Anticipation! That was the feeling that took over when my parents mentioned “The Cape” to me as a child growing up outside of Boston in the 1930s. At the age of nine, in 1933, I wasn’t much involved with the planning and packing that went into my family’s preparation for a vacation beyond making sure that my bathing suit was in the suitcase. After our first trip to Waquoit, I was hooked. When I thought of sun, sand, and salt water, I visualized the Cape.
After years of renting in Waquoit, my Dad bought a piece of land on Little River on which he built a small cottage. From then on, most summer Fridays found us headed for the Cape (no highways then) and making good time until we hit the Canal. Sound familiar? In those early years, the Bourne Bridge was a drawbridge that had to be raised every time a large ship or one with a tall mast came through. Traffic would be backed up for miles and we would impatiently wait for the bridge to lower so we could pass.

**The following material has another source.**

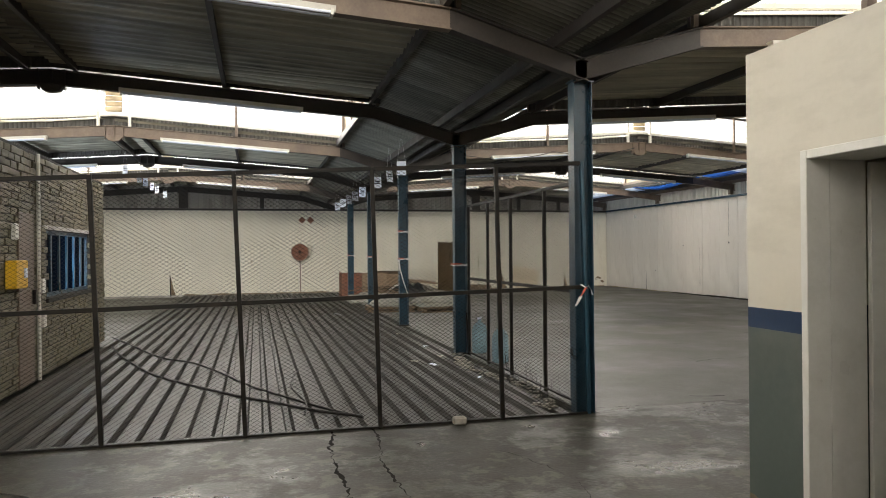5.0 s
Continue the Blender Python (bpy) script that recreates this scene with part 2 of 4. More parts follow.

Before building the cottage, Dad had bought a boat that we moored in Little River. On one memorable trip, I was driving from Sharon as Dad dozed beside me, weary from his week at work. As we were going through Wareham, I slowed down at an intersection and to my astonishment saw the boat that we’d been towing sailing right by us. My startled scream woke up Dad and we were soon able to re-hitch the errant boat back up. We joked that the boat was even more anxious than we to get to the water, as we realized what would have been a disastrous situation had there been oncoming traffic was merely an inconvenience.